The US is the world’s largest economy, and accounts for 13.1% of global imports as WTO’s 2023 statistics. China is the world’s second largest economy, but accounts for roughly the same share of global imports as the US, if you include Hong Kong also as part of China. China is a bigger exporter, importing a great deal of raw materials, components, sub-assemblies and assemblies to create those export flows.

While the rich world, in particular the US, is the destination for a large chunk of China’s exports, China sources its minerals, soy beans and the like from Africa and Latin America, apart from Australia. All of the Southeast Asian economies, and Taiwan are sites of component production for China’s export powerhouses. Much of the developing world trades extensively with China, including India.

Till recently, China used to run up a trade surplus with the rich world and a deficit with the rest, so that overall, its surplus was not huge. But of late, that has changed. In 2024, China ran up a trade surplus of $992 billion. This $1 trillion dollar trade surplus is not an embarrassment, but also admission of serious flaws in the country’s economic policies. China has been talking of developing its internal circulation for years, but not succeeding in reining in its external circulation, or international trade.

China’s National People’s Congress, described in the western press, as the world’s biggest rubber stamp, at its 2025 session in mid-March, once again reiterated the need to expand domestic consumption and reduce dependence on exports. This is easier said than done. One way to boost consumption is to offer subsidies for replacing household appliances with new, more energy efficient models, on the lines of the ‘cash for clunkers’ scheme that the US launched in the wake of the global financial crisis that nearly demolished the American automobile industry, to replace gas-guzzling old vehicles with sleek new models. That is what the Chinese government is trying to do now.

However, what is fundamentally needed is a structural change in the economy. China has a developed manufacturing sector but a stunted financial sector. So, people have been saving for their future by buying one, two or even three homes. The recent crisis in the real estate sector has exposed the hollowness of this form of saving. Gold is now a favoured saving option. China needs a well-articulated financial service industry, with mutual funds, pension funds, insurance, annuities, and functional bond and derivatives markets, so that people can diversify savings to financial products, in order to secure their retired life.

American financial services companies see a big opportunity in this area. The Chinese are likely to leverage American eagerness to expand services trade to extract concessions in goods trade. They have made a beginning with Hollywood films, restricting the number of films that can be screened in China.

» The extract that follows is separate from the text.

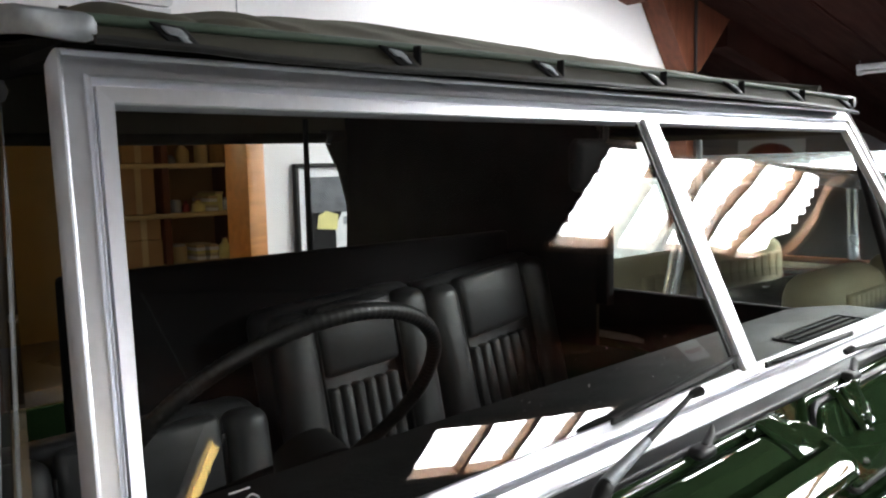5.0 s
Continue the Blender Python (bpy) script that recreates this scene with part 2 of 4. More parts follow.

The most effective instrumentality would be a stronger yuan. That would reduce exports, make imports cheaper and boost imports as well as consumption. But a stronger yuan would go hand in hand with a higher rate of interest. Reduced exports to the US cannot be fully offset by increased exports to the rest of the world, except by inviting the wrath of domestic constituents in all the economies where would-be exports to the US are dumped. This would create distress in China’s industrial sector, and a higher rate of interest is the last thing such distress calls for.

China might need to find unconventional solutions to its export dependence. It could offer to scrap some domestic steel capacity, in return for enhanced access to Chinese electric vehicles, batteries, battery technology and renewable energy products in markets that restrict them at present. It could overhaul its household registration system, or hukou, to grant migrants in towns local residency and access to social security, healthcare and other benefits, saving the migrants the layers of living costs that those with local hukou are spared, which saving can be encouraged to move into additional consumption.

Beijing could scale back security aggression to improve relations with Japan, Korea and Australia, and boost trade with these economies, all of whom have been targeted by Trump tariffs, even if they remain suspended.

Beijing could use the trade war to accelerate the structural change it has been seeking in the domestic economy, and enhance its global standing, at the same time.